On February 11-13, 2019, the Oak Ridge Leadership Computing Facility (OLCF) will host a Summit Training Workshop on-site at ORNL. This event is meant to help new Summit users (or those intending to use Summit) get up and running on the system. Each day will consist of presentations in the morning followed by hands-on sessions in the afternoons. The presentations are meant to deliver relevant information about the system, while the hands-on sessions are intended to help participants get their own codes running on Summit.
OLCF staff and our vendor partners will be available to help during the hands-on sessions. If you would like more information, or to register, please visit the event page at
The 2018 Smoky Mountains Computational Sciences and Engineering Conference (SMC18) is currently accepting teams to participate in its 2nd Annual Data Challenge. This contest is open to
students, faculty, and industry professionals who are interested in performing novel analysis on real scientific data sets. Teams of one to four people may participate.
ORNL data sponsors will provide teams with actual scientific data sets to explore 3 to 5 related challenge questions. The challenge questions for each data set will cover multiple difficulty levels, with the first question in each challenge being suitable for a novice, and each question thereafter increasing in difficultly,
with the series of questions ending with an advanced/expert level challenge question. The top teams will be invited to attend SMC18 in Gatlinburg, TN, where they will present their work and the winner will be crowned. Registration is open until June 22 and the competition ends July 31 (submissions are due by 5:00 PM Eastern on July 31).
The Data Challenge is intended to draw scientists and researchers who may be at the beginning stages of incorporating data analytics into their workflow, to data analytics experts who are interested in applying novel techniques to data sets of national importance.
To register, or for more information, visit the Data Challenge
website at https://smc-datachallenge.ornl.gov.
Applications Open for GPU Hackathon at Brookhaven National Laboratory, September 17-21, 2018
Brookhaven National Laboratory will host its 2nd GPU Hackathon on September 17-21, 2018. The Hackathon will bring together domain scientists, computational scientists, tools developers and hardware vendors to accelerate scientific codes on GPUs through the 5-day intense hands-on training. Team applications are being accepted until June 30, 2018. For more details, go tohttps://www.bnl.gov/gpuhackathon2018
INTRO TO HPC TRAINING (JUN 26-28)
The OLCF will host an Introduction to High Performance Computing (HPC) workshop on June 26-28, 2018. This training will start by covering basic skills, such as UNIX, vim text editor, and c/Fortran programming, which will be necessary for the topics to follow. We will then move on to cover basic parallel programming (using MPI and OpenMP) and GPU computing (CUDA and OpenACC). Hands-on sessions will be included with many of the topics to give participants the opportunity to practice new skills. For more information about this event or to register,
The OLCF will present an Introduction to Summit webinar from
1:00 PM until 4:30 PM (Eastern Time) on Friday, June 1. In this
webinar, we will cover the basic topics new users will need to
get up and running on Summit. We will give a broad overview of
available features and the details necessary to submit and run
jobs. For more information, please see the event page at
The HEP-CCE announces the Scalable IO Workshop at Argonne National Laboratory
23-24 August 2018
High Energy Physics experiments continue to become more data and simulation intensive. There is an expected factor of ten (or more) gap between projected computing needs for HL-LHC experiments and projected growth of current HEP resources. In the US, High Performance Computing resources are going to be growing by more than an order of magnitude by 2021/2022 with the deployment of the US DOE’s first exascale supercomputers. These resources are already becoming an important piece of the HEP computing landscape and will continue to become more important.
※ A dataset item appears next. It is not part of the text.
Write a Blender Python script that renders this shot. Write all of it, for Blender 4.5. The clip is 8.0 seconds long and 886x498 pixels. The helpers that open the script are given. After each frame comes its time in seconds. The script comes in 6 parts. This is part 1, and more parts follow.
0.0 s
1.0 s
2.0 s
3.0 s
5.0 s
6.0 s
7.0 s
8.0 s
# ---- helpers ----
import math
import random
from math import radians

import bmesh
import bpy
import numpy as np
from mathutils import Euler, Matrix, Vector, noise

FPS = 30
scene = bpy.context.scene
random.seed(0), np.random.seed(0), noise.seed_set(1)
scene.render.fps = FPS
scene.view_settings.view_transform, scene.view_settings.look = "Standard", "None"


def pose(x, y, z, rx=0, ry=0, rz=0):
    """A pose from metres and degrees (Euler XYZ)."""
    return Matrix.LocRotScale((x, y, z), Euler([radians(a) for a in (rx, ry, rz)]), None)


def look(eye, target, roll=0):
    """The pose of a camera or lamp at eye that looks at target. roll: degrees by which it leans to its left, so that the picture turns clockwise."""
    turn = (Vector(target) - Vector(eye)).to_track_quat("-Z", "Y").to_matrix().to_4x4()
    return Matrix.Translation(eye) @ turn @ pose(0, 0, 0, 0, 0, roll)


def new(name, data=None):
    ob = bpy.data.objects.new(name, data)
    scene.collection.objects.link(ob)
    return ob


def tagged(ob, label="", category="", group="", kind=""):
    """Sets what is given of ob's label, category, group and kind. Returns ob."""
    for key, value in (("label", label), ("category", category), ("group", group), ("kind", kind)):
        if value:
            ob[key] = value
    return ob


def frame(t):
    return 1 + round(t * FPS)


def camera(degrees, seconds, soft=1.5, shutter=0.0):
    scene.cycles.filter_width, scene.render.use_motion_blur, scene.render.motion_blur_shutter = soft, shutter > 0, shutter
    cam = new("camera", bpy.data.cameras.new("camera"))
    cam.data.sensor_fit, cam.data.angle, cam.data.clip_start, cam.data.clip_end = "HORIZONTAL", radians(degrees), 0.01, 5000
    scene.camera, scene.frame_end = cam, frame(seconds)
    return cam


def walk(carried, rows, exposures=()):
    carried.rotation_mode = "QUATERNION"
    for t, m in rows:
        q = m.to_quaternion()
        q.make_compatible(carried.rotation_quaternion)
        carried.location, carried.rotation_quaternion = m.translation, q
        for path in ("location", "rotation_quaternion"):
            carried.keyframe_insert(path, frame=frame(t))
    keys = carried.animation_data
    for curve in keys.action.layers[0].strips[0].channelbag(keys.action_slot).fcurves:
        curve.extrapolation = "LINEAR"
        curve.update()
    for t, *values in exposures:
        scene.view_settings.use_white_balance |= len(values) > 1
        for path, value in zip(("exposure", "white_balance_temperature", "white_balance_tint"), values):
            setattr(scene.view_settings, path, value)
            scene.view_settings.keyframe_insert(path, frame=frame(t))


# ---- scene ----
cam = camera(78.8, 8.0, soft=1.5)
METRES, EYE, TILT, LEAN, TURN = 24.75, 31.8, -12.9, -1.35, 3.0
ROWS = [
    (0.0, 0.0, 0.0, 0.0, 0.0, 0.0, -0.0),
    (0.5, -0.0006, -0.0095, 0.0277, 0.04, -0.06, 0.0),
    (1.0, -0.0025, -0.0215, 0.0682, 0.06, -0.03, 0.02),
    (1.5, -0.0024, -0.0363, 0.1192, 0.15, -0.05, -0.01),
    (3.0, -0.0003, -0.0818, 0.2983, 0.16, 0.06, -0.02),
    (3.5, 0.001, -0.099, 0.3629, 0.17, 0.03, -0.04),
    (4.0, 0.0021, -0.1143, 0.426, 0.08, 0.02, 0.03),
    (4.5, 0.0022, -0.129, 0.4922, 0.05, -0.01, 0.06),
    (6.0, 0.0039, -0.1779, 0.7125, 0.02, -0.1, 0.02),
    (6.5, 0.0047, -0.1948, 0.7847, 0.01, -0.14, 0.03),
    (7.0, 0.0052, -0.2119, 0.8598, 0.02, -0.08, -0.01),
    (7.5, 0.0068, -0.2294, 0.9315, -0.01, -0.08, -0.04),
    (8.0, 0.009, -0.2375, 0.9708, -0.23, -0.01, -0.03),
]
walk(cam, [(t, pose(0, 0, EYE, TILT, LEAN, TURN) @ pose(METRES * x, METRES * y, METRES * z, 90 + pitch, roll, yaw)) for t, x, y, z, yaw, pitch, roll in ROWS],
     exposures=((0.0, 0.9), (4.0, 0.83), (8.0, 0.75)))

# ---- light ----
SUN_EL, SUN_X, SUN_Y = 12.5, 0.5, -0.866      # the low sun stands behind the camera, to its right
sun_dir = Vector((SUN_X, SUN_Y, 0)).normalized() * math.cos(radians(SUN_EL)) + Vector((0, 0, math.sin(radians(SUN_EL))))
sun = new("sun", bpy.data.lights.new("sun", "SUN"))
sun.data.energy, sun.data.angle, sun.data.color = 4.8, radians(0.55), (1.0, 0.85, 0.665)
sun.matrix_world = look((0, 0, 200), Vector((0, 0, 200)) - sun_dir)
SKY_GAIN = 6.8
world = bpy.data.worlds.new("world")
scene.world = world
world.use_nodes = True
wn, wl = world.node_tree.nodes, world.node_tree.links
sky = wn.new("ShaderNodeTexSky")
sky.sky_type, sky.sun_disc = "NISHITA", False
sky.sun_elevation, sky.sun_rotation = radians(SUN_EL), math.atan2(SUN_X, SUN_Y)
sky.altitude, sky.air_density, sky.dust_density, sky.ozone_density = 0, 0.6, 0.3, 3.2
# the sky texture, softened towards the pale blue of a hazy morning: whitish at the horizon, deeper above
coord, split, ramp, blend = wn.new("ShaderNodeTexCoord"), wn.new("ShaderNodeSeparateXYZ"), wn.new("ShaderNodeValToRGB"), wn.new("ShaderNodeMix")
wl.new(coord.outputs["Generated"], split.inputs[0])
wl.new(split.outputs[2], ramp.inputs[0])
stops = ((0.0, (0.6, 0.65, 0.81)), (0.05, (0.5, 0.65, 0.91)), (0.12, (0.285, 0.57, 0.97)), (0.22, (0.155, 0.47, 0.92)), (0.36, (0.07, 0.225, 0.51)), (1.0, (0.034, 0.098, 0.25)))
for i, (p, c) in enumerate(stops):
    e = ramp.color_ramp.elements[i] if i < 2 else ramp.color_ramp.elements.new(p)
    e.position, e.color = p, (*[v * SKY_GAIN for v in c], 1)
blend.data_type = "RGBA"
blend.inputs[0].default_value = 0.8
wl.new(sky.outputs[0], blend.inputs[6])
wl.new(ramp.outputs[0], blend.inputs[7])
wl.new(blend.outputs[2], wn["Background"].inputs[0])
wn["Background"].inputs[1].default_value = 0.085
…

One challenge of using leadership computing resources is reading and writing data in scalable ways that does not lead to bottlenecks or performance penalties on the shared filesystems. This Workshop aims to bring together leading IO experts in the HEP field with experts from DOE ASCR Facilities to discuss how to move forward in the next years to make HEP software more friendly to millions of parallel threads accessing files on shared disks.
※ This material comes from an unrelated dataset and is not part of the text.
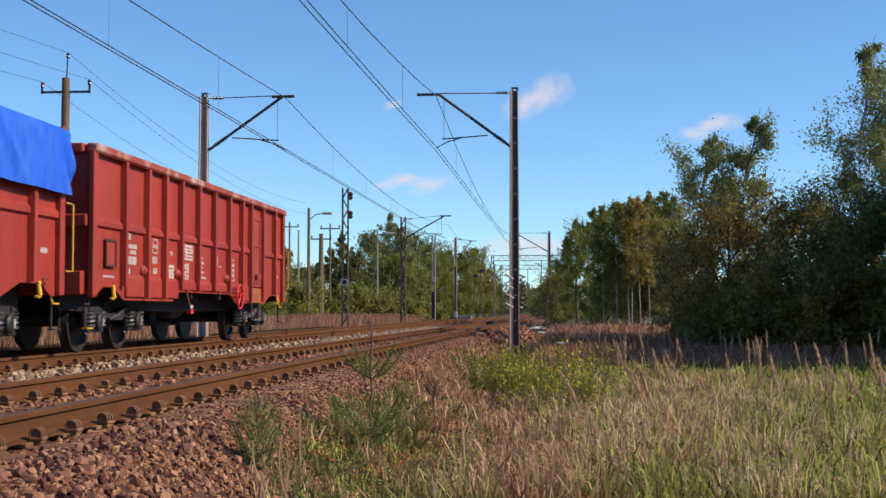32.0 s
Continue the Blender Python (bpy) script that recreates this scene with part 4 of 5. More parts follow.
def gantry(x, left, right, top):
    """A portal over all tracks: two lattice legs and a lattice beam, with droppers."""
    g = thing("signal_gantry", "grey lattice portal spanning the tracks", "gantry", (x, 0, -0.5), group="line portals")
    for y in (left, right):
        part("leg", lattice(Shape(), 0, y, 0, top + 0.5, 0.4, 0.4, 0.06, 12), MASTDARK, g)
    b = Shape()
    n = 22
    for z in (top - 0.5, top + 0.4):
        for dx in (-0.3, 0.3):
            b.rod((dx, right, z), (dx, left, z), 0.06, n=5)
    for i in range(n):
        ya, yb = right + (left - right) * i / n, right + (left - right) * (i + 1) / n
        za, zb = (top - 0.5, top + 0.4) if i % 2 else (top + 0.4, top - 0.5)
        b.rod((-0.3, ya, za), (-0.3, yb, zb), 0.04, n=4)
    part("beam", b, GALV, g)
    for y in (TRACK_A, TRACK_B):
        part("hanger", Shape().rod((0, y, top - 0.5), (0, y, CONT + 0.4), 0.07).rod((0, y, 7), (0, y + 1.6, 6.2), 0.05), MASTDARK, g)


power_pole()
lamp_post(512, 120, 8.9, mat=WOODPOLE, cross=True)
lamp_post(528, 115, 7.8, cross=False)
lamp_post(546, 95, 8.2, head=1.0, mat=WOODPOLE, thick=0.12)
lamp_post(568, 110, 7.2, mat=WOODPOLE, thick=0.22, cross=True)
lamp_post(584, 115, 8.4, mat=WOODPOLE, cross=True, thick=0.09)
lamp_post(668, 140, 9.4, head=1.1)
lamp_post(742, 180, 9.0, head=1.0)
lamp_post(836, 200, 6.6, head=0.8)
signal_masts()
gantry(228, 12.5, -4.0, 10.4)
gantry(290, 14.0, -5.0, 10.9)
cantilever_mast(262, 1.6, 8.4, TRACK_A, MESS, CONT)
cantilever_mast(205, 10.9, 8.0, TRACK_B, MESS, CONT)



# ---- plants ----
def leaf_quads(centres, size, rnd, flat=0.0, long=1.6):
    """Small pointed leaves round the given centres."""
    n = len(centres)
    a = rnd.normal(size=(n, 3))
    a[:, 2] *= 1 - flat
    a /= np.linalg.norm(a, axis=1)[:, None] + 1e-9
    b = np.cross(a, rnd.normal(size=(n, 3)))
    b /= np.linalg.norm(b, axis=1)[:, None] + 1e-9
    s = (size * rnd.uniform(0.6, 1.3, n))[:, None]
    v = np.stack([centres - a * s * long, centres + b * s * 0.55, centres + a * s * long, centres - b * s * 0.55], 1).reshape(-1, 3)
    f = np.arange(4 * n).reshape(n, 4)
    return v, f


def crown_points(rnd, height, base, radius, limbs, leaves, tip=0.1, spread=0.33, lean=(0, 0)):
    """Limb lines and leaf centres of a tree whose crown runs from base to height."""
    lines, pts = [], []
    for k in range(limbs):
        u = (k + rnd.uniform(0, 1)) / limbs
        z = base + (height - base) * u * 0.94
        reach = radius * (math.sin(math.pi * min(1, 0.2 + 0.8 * u)) ** 0.8 if u < 0.6 else (1 - u) / 0.4 * 0.88 + tip) * rnd.uniform(0.65, 1.25)
        ang = rnd.uniform(0, 2 * math.pi)
        rise = rnd.uniform(0.35, 1.0) * reach * (0.7 + u)
        p0 = np.array([lean[0] * z, lean[1] * z, z])
        p1 = p0 + np.array([reach * math.cos(ang), reach * math.sin(ang), rise])
        mid = (p0 + p1) / 2 + np.array([0, 0, 0.12 * reach])
        lines.append((p0, mid, p1))
        m = max(6, int(leaves / limbs * (0.4 + reach / radius)))
        # twigs off the limb
        twigs = rnd.integers(5, 9)
        for _ in range(twigs):
            q = rnd.uniform(0.3, 1.0)
            c = (1 - q) ** 2 * p0 + 2 * q * (1 - q) * mid + q * q * p1
            d = rnd.normal(size=3) * spread * reach * 0.75
            d[2] += 0.18 * reach
            e = c + d
            lines.append((c, (c + e) / 2, e))
            t = rnd.random((m // twigs, 1)) ** 0.7
            pts.append(c + (e - c) * t + rnd.normal(size=(m // twigs, 3)) * 0.085 * (0.6 + reach))
    return lines, np.concatenate(pts)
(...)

On February 26-March 2, 2018, Brookhaven National Laboratory (BNL) hosted a hackathon targeting the Intel Xeon Phi (formerly code-named Knights Landing, or KNL) processors for scientists to come together to optimize their application code performance on the KNL-based supercomputers. Out of the five teams who participated, two teams came from the high energy physics community:
- APES (Accelerator Particle Energy Simulator): A code for tracking particle-device and particle-particle interactions that has the potential to be used as the design platform for future particle accelerators. Team members all came from BNL.
- ART: a code for simulating the formation of structures in the universe, particularly galaxy clusters. Team members came from Yale University and University of Miami.
Each team was paired with a mentor with similar scientific background. They also had access to four floating mentors from Intel who brought expertise in OpenMP, Intel hardware architectures, compilers and performance profiling tools. The teams worked with their mentors for five days in a hands-on setting. By the end of the week, all teams achieved significant performance improvements for their codes, with ART and APES achieving >2X and >5X speedup, respectively.